Johannesburg, 20 Apr 2023
Meng Wanzhou, vice chairwoman, rotating chairwoman, and CFO at Huawei.
Meng Wanzhou, vice chairwoman, rotating chairwoman, and CFO at Huawei.

Chinese telecommunications giant Huawei is planning to spend $3.4 trillion by 2026 to boost its digital transformation initiatives.

So said Meng Wanzhou, vice chairwoman, rotating chairwoman, and CFO at Huawei, yesterday at the company’s 20th Global Analyst Conference in Shenzhen, China.

At the event, Meng, shared how digitalisation is a common opportunity for industry, but emphasised that the strategic objectives of industry should drive digital transformation, rather than the technology itself.

“In this new era of digital transformation, the ways in which people understand the world and create are changing,” she said. “This is having a deep impact on industrial innovation and economic development.

“Digitalisation is a new blue ocean for the whole ICT value chain. Enterprises that are going digital and enterprises that are helping others go digital will have huge addressable markets and huge economic benefits. Huawei will keep investing in domains like connectivity, computing, storage, and cloud.”

According to Meng, the world is embracing this opportunity, with more than 170 countries and regions developing their own digital strategies.

By 2026, she said, Huawei expects that spending on global digital transformation will reach $3.4 trillion.

She pointed out that Huawei is enabling productivity and efficiency improvements across industries such as mining, healthcare, ports, transportation and many others.

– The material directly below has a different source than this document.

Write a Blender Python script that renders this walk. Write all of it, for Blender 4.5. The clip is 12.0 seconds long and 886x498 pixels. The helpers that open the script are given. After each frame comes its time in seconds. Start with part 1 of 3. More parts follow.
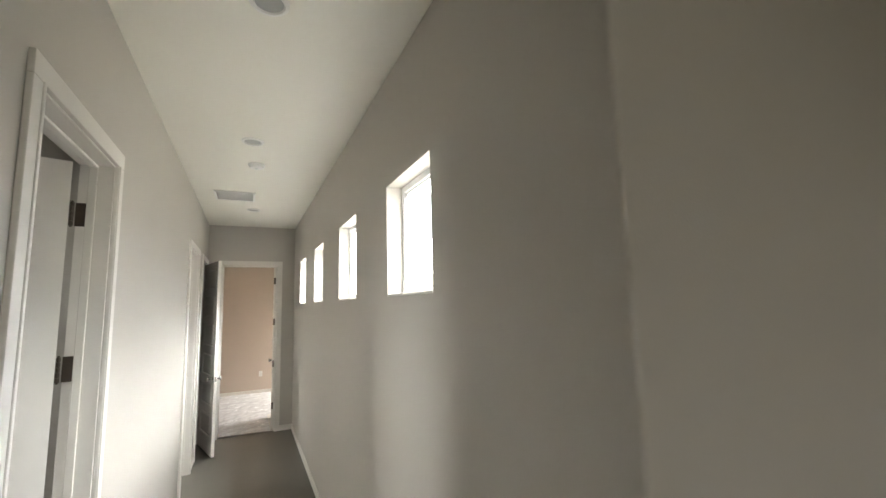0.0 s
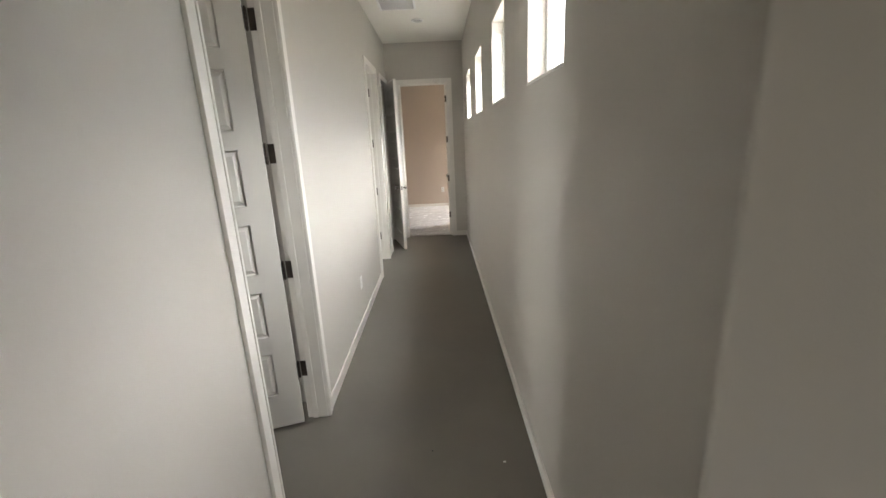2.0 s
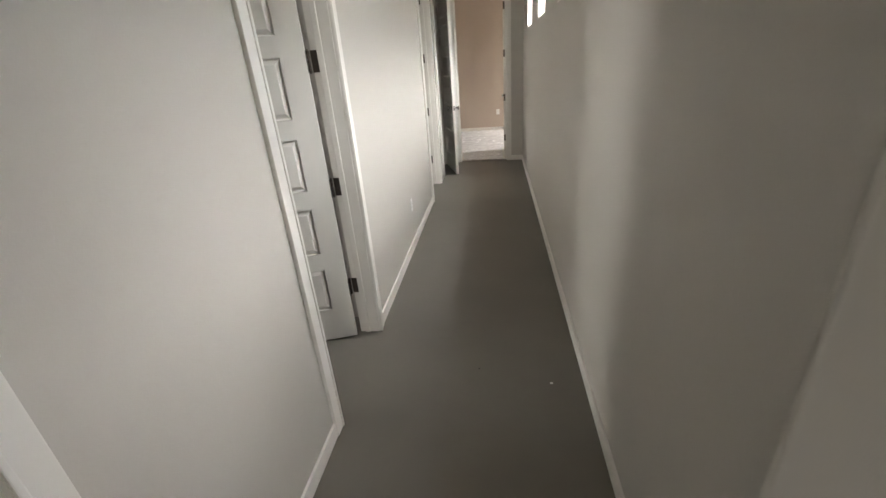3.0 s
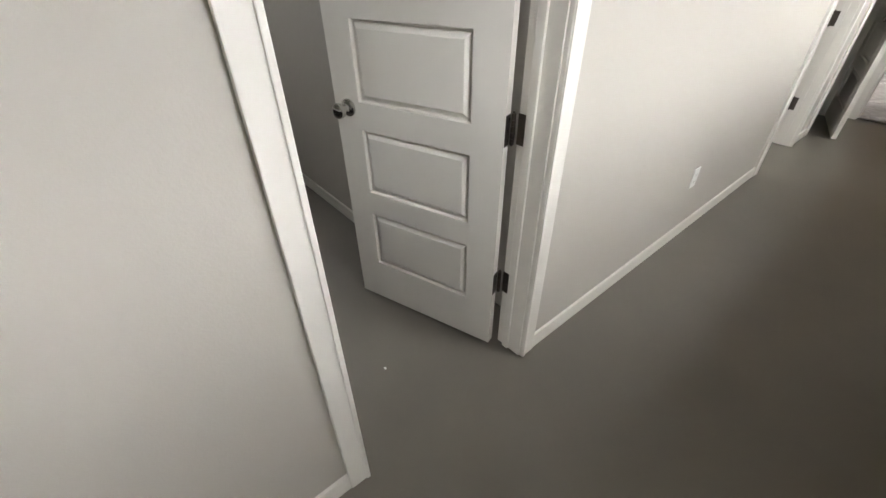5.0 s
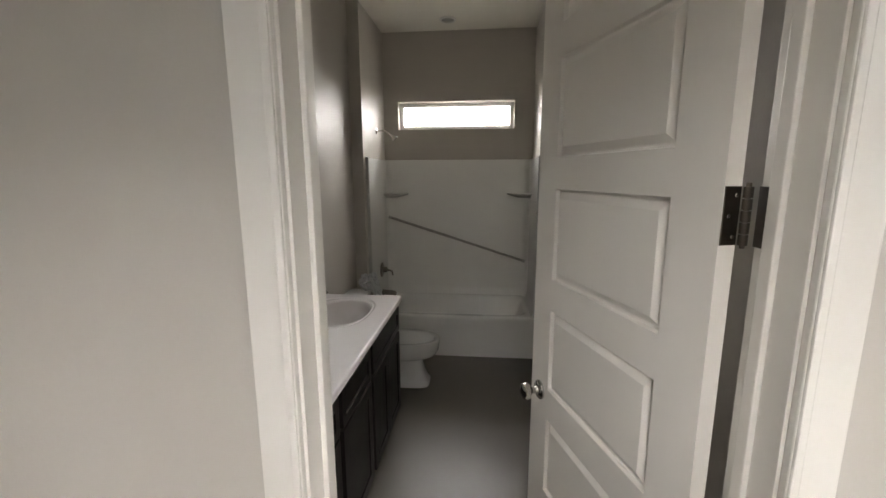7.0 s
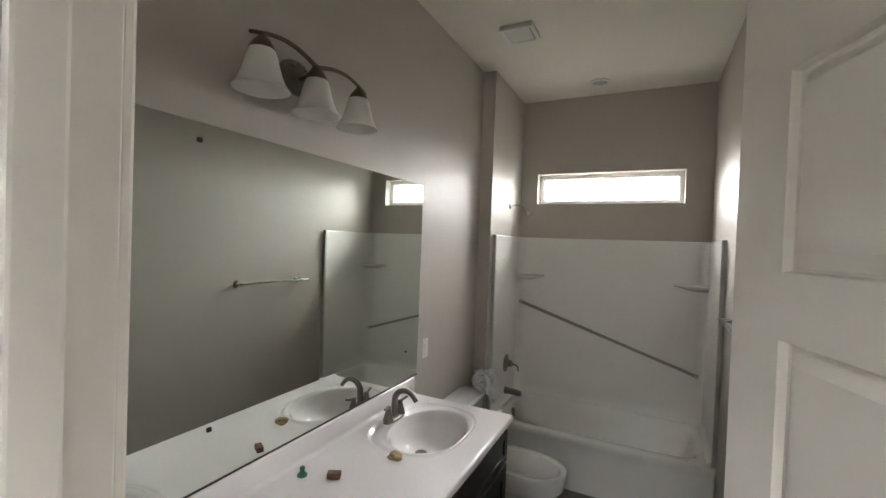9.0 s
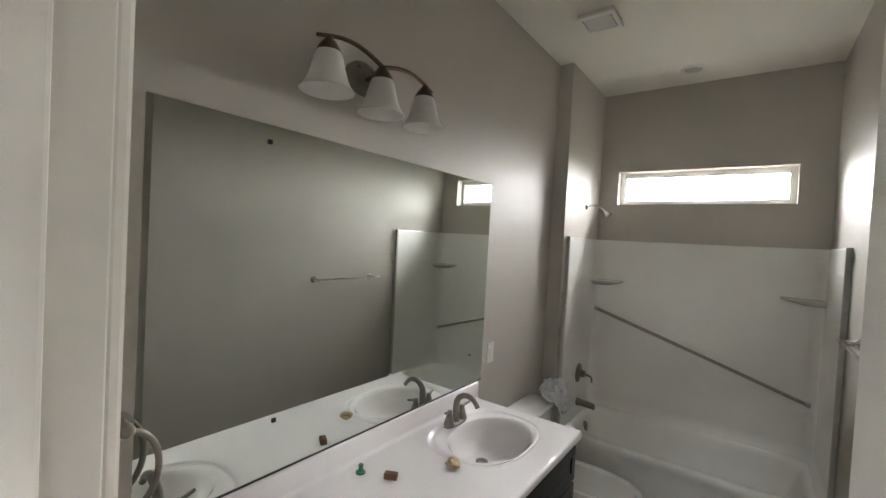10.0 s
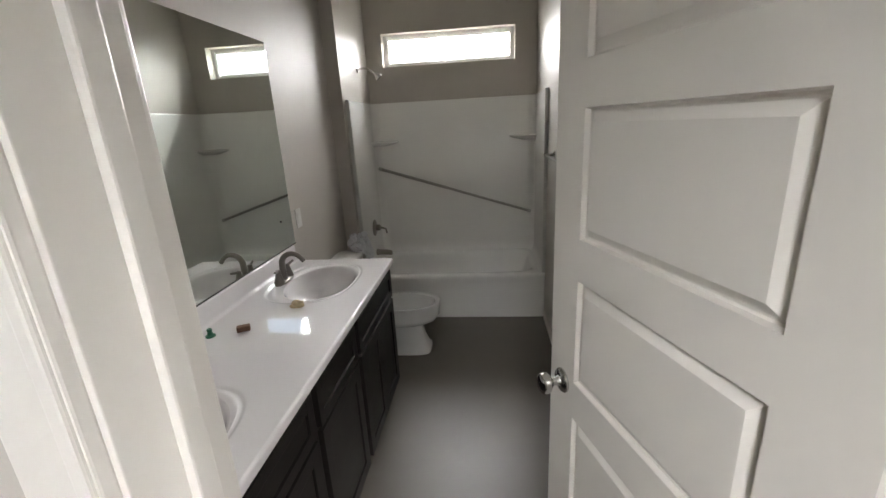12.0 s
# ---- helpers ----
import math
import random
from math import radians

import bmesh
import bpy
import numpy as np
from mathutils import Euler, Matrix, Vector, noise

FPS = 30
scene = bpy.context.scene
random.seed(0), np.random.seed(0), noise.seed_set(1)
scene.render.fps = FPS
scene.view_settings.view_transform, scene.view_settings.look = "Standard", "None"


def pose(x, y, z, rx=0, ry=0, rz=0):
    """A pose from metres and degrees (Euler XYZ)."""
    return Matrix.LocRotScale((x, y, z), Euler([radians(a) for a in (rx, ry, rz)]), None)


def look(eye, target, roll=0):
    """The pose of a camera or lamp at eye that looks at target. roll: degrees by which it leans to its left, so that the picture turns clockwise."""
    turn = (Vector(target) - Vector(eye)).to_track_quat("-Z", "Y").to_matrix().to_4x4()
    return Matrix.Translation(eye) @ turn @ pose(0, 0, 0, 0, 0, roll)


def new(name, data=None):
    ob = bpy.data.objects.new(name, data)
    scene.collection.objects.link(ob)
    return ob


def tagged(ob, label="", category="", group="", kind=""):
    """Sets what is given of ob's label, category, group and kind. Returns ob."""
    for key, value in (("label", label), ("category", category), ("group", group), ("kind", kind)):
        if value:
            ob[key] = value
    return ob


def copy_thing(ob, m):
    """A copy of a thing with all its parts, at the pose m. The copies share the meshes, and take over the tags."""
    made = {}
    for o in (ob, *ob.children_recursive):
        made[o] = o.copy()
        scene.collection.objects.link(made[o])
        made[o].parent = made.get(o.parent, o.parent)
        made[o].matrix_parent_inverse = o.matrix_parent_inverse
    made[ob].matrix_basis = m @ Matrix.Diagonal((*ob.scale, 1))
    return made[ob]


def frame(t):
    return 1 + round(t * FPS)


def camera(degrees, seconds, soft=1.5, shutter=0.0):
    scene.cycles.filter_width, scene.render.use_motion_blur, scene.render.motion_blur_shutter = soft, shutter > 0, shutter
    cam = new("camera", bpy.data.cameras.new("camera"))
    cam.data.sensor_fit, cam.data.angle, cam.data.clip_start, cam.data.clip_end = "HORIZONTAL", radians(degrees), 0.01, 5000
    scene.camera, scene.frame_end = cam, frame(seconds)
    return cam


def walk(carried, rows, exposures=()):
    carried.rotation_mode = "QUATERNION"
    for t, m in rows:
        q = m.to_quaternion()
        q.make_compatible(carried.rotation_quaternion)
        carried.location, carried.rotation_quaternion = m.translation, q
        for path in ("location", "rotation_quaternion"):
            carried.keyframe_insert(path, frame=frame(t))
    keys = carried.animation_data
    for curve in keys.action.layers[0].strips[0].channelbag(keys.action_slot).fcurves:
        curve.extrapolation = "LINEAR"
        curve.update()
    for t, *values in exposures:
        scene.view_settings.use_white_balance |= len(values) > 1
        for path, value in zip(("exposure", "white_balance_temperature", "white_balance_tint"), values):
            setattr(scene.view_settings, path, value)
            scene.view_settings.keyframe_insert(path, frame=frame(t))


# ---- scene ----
cam = camera(93.4, 12.0)
PATH = [
    (0, (0.545, -1.458, 1.817), (1.386, 0.339, 2.072), -1.6),
    (0.5, (0.655, -1.419, 1.813), (1.19, 0.502, 1.958), -0.4),
    (1, (0.701, -1.421, 1.773), (1.023, 0.552, 1.711), -0.9),
    (1.5, (0.738, -1.459, 1.706), (0.901, 0.512, 1.408), -1.6),
    (2, (0.755, -1.494, 1.639), (0.759, 0.438, 1.12), -2.7),
    (2.5, (0.761, -1.503, 1.594), (0.618, 0.364, 0.891), -3.6),
    (2.7, (0.762, -1.487, 1.578), (0.564, 0.353, 0.821), -3.9),
    (4.3, (0.745, -0.678, 1.474), (-0.009, 0.863, 0.445), -3.2),
    (4.5, (0.779, -0.541, 1.476), (-0.145, 0.874, 0.407), -2.1),
    (5, (0.704, -0.252, 1.427), (-0.539, 0.783, 0.251), -0.7),
    (5.5, (0.657, -0.002, 1.438), (-0.905, 0.544, 0.315), -3.6),
    (6, (0.654, 0.185, 1.501), (-1.125, 0.326, 0.598), -3.5),
    (6.5, (0.639, 0.264, 1.593), (-1.268, 0.162, 0.997), -1.8),
    (7, (0.616, 0.295, 1.665), (-1.344, 0.1, 1.313), -0.2),
    (7.2, (0.612, 0.299, 1.688), (-1.356, 0.074, 1.411), 0.2),
    (8.8, (0.087, 0.34, 1.736), (-1.751, -0.448, 1.696), 1.8),
    (9, (0.047, 0.343, 1.739), (-1.746, -0.543, 1.706), 2.1),
    (9.5, (-0.013, 0.358, 1.749), (-1.668, -0.764, 1.716), 2.8),
    (10, (-0.026, 0.351, 1.745), (-1.633, -0.838, 1.697), 3.1),
    (10.5, (-0.024, 0.352, 1.745), (-1.698, -0.737, 1.653), 2.8),
    (11, (0.006, 0.353, 1.724), (-1.784, -0.517, 1.525), 1.5),
    (11.5, (0.095, 0.326, 1.662), (-1.784, -0.253, 1.296), -0.9),
    (12, (0.248, 0.302, 1.603), (-1.656, 0.091, 1.03), -3.1),
]
walk(cam, [(t, look(eye, target, roll)) for t, eye, target, roll in PATH], exposures=((0.0, 4.15, 6950, 10), (2.5, 3.83, 7000, 12), (5.0, 3.78, 7000, 12), (6.0, 3.38, 7200, 14), (7.0, 3.36, 7400, 15), (9.0, 3.94, 7150, 14), (11.0, 4.04, 7000, 13), (12.0, 3.80, 7050, 14)))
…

It has built in-depth partnerships with nearly 200 power enterprises worldwide and provided digital services for more than 20 leading oil and gas enterprises and 800 mining enterprises.

The company says it is building the digital infrastructure that will support these increasingly diverse and complex industrial scenarios.

These networks require ultra-reliable and fast connections between people and intelligent objects, and between home and factories.

Meng outlined the four distinct characteristics of digital infrastructure that Huawei is delivering to help customers go digital.

“We aim to provide our customers with digital infrastructure that has the simplest possible architecture and the highest possible quality, delivering the best possible experience at the lowest possible costs.

“Our goal is to help organisations go digital in four stages – digitising operations, building digital platforms, enabling platform-based intelligence, and putting intelligence to use. The time is ripe to thrive together in this new and exciting digital future.”

Meng went on to share three major takeaways from Huawei's nearly 10 years of digital transformation experience.

“First, strategy is essential. At its essence, digital transformation is about strategic planning and strategic choices. Any successful digital transformation has to be driven by strategy, not technology.”

“Second, data is the foundation,” she continued. “Data only creates value when it flows across an organisation, so methodical data governance is key. Integrating data across different dimensions will create even greater value.

“Third, intelligence is the destination. Data is redefining productivity. Digitising operations and building digital platforms helps clean, visualise, and aggregate data, laying the foundation for digital transformation. Putting intelligence to use makes data on-demand, easier to understand, and actionable, taking digital transformation to the next level.

“Going digital has to align with an organisation’s strategic direction – help realise its strategic vision and predefined business goals. During the digitalisation process, organisations will inevitably start incorporating new tools and technologies into their business, but these are only a means to an end.”